Transcribe the stretch of entries below from the line with "3 of 5. More parts follow." through the line with "return part(name, bm, material, parent, label, smooth=True)", exactly and with both ends included; leave out all other lines.

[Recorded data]
┄┄┄┄┄┄

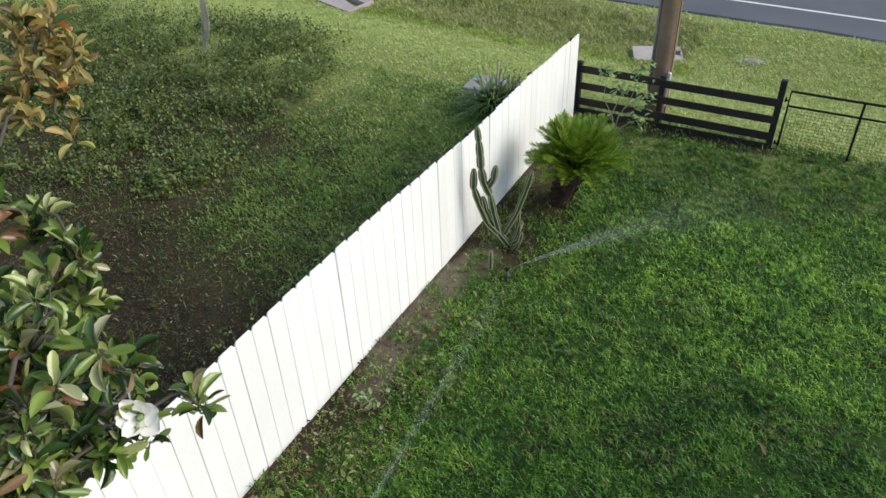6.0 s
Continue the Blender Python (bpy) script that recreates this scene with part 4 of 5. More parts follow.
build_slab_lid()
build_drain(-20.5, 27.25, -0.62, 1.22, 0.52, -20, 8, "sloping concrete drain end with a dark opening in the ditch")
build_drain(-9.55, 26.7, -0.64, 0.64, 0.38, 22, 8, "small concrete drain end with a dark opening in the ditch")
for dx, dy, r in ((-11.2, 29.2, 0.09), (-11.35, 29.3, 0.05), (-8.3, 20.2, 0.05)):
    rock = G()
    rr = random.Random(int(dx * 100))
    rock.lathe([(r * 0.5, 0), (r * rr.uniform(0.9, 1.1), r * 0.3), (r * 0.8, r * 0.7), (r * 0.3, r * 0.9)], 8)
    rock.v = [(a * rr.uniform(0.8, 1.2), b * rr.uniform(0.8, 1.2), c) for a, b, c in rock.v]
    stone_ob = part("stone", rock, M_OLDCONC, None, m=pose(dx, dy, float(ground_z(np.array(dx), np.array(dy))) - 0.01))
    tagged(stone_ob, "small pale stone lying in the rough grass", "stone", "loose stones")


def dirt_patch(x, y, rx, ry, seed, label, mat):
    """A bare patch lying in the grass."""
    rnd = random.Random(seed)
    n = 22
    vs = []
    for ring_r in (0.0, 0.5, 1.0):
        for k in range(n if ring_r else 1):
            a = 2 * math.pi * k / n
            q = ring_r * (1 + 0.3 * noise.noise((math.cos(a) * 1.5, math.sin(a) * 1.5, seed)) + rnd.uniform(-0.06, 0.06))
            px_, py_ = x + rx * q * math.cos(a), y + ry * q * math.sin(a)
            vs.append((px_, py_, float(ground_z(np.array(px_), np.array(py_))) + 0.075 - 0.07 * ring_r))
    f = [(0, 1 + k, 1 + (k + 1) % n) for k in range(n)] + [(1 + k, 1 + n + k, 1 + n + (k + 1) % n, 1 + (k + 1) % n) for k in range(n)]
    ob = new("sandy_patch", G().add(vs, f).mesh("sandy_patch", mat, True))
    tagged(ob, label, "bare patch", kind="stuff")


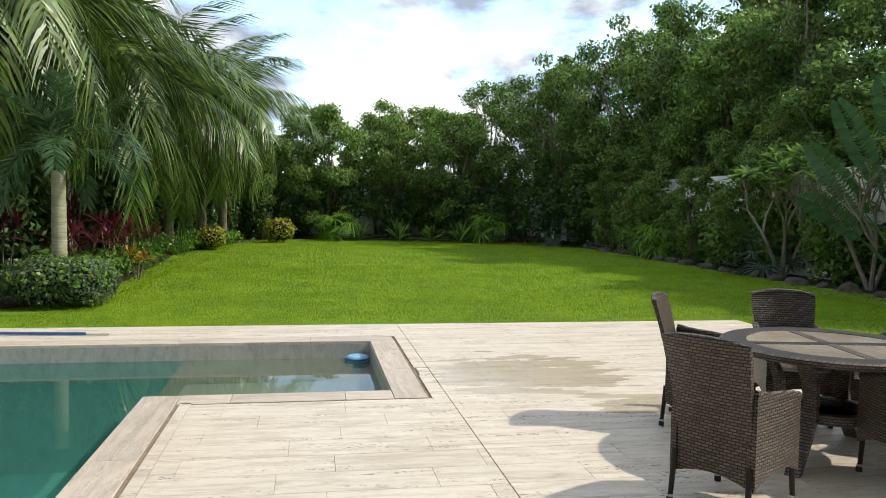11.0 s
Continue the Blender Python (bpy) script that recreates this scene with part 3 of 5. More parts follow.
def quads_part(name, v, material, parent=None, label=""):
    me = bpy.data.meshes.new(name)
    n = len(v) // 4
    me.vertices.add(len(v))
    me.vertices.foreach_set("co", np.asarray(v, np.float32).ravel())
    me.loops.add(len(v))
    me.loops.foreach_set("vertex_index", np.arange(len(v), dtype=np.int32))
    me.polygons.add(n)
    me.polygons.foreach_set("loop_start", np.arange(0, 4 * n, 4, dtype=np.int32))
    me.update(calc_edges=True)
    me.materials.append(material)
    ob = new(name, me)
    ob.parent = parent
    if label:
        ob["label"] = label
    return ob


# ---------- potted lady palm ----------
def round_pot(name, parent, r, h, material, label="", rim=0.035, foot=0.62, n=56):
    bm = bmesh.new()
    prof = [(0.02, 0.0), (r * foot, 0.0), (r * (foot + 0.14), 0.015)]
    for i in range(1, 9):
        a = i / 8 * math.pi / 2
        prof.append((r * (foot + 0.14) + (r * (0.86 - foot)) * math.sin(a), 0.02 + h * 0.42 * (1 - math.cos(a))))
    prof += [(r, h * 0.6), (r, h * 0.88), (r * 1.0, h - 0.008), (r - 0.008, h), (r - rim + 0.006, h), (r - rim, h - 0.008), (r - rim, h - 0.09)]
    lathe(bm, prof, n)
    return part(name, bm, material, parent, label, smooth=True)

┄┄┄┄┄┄

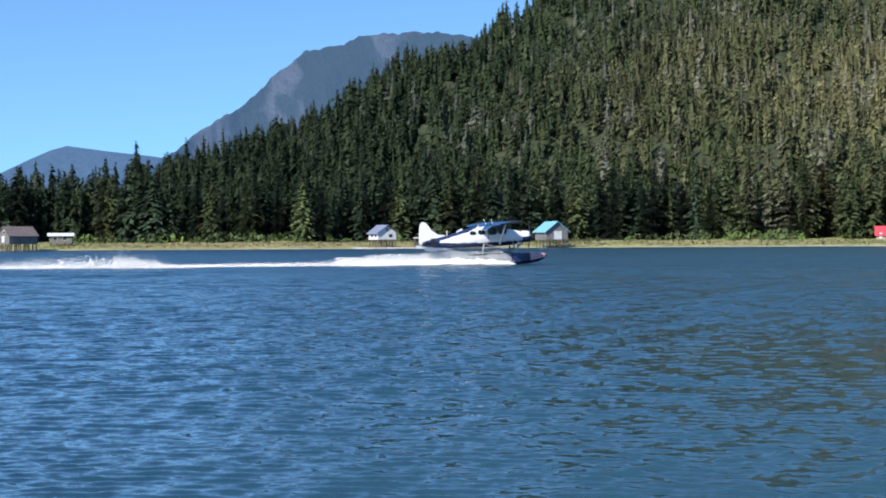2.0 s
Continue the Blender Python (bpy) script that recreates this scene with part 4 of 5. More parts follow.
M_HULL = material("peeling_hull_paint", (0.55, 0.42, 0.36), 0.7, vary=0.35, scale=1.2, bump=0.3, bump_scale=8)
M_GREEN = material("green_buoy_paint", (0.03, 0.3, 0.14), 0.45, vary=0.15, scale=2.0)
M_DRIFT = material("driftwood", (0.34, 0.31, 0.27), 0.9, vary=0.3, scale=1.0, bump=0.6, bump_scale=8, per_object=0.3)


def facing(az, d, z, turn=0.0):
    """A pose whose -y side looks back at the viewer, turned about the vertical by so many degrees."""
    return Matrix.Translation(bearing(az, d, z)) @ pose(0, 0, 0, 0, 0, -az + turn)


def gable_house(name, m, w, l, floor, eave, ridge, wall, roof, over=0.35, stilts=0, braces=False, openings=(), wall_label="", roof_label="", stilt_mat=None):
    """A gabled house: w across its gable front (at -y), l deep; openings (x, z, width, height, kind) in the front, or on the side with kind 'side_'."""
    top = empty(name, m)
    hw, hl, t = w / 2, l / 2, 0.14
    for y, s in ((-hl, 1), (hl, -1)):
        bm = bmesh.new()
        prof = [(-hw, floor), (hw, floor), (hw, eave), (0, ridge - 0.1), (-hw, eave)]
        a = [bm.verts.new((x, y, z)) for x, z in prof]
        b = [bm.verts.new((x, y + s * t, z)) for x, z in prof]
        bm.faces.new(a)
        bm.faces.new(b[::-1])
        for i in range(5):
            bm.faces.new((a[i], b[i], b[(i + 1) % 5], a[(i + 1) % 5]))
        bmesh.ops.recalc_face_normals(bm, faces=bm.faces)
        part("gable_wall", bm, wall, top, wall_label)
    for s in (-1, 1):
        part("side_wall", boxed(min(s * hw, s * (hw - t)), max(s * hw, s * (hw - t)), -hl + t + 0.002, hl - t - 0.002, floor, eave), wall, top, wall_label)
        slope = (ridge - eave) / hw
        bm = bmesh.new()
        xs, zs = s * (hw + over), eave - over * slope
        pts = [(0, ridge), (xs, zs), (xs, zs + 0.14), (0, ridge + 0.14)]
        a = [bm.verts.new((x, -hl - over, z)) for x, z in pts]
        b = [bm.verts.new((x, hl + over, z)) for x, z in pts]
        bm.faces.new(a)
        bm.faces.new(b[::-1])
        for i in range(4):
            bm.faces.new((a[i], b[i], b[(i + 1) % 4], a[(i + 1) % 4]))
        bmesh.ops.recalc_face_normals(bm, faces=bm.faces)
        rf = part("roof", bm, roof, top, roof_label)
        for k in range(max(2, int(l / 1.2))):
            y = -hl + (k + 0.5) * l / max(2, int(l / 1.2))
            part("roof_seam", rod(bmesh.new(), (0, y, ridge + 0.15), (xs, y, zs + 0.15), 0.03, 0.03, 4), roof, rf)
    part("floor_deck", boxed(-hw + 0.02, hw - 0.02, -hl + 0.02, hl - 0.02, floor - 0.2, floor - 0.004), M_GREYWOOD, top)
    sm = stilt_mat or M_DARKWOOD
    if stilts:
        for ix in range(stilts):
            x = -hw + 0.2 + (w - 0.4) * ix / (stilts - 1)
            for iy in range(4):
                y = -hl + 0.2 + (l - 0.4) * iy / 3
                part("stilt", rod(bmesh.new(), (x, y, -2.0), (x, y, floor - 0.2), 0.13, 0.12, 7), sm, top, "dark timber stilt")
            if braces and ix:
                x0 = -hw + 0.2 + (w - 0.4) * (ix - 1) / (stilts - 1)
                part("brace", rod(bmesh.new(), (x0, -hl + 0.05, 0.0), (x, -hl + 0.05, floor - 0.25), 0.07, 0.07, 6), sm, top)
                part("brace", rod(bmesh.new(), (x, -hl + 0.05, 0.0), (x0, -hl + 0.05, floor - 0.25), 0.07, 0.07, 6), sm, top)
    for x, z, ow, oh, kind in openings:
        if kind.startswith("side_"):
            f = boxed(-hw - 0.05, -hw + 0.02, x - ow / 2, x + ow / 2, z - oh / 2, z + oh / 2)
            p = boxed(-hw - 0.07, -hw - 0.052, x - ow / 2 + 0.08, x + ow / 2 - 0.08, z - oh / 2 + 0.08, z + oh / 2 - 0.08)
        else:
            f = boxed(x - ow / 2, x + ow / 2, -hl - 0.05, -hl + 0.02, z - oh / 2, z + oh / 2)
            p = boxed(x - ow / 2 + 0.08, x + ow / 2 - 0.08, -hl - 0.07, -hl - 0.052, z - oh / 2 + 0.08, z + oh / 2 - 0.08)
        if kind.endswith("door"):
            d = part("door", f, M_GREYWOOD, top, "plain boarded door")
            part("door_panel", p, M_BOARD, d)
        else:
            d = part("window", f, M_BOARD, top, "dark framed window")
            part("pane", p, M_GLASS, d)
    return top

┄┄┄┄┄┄

* _Solution to this task_
Continue the Blender Python (bpy) script that recreates this scene with part 3 of 5. More parts follow.
def quads_part(name, v, material, parent=None, label=""):
    me = bpy.data.meshes.new(name)
    n = len(v) // 4
    me.vertices.add(len(v))
    me.vertices.foreach_set("co", np.asarray(v, np.float32).ravel())
    me.loops.add(len(v))
    me.loops.foreach_set("vertex_index", np.arange(len(v), dtype=np.int32))
    me.polygons.add(n)
    me.polygons.foreach_set("loop_start", np.arange(0, 4 * n, 4, dtype=np.int32))
    me.update(calc_edges=True)
    me.materials.append(material)
    ob = new(name, me)
    ob.parent = parent
    if label:
        ob["label"] = label
    return ob


# ---------- potted lady palm ----------
def round_pot(name, parent, r, h, material, label="", rim=0.035, foot=0.62, n=56):
    bm = bmesh.new()
    prof = [(0.02, 0.0), (r * foot, 0.0), (r * (foot + 0.14), 0.015)]
    for i in range(1, 9):
        a = i / 8 * math.pi / 2
        prof.append((r * (foot + 0.14) + (r * (0.86 - foot)) * math.sin(a), 0.02 + h * 0.42 * (1 - math.cos(a))))
    prof += [(r, h * 0.6), (r, h * 0.88), (r * 1.0, h - 0.008), (r - 0.008, h), (r - rim + 0.006, h), (r - rim, h - 0.008), (r - rim, h - 0.09)]
    lathe(bm, prof, n)
    return part(name, bm, material, parent, label, smooth=True)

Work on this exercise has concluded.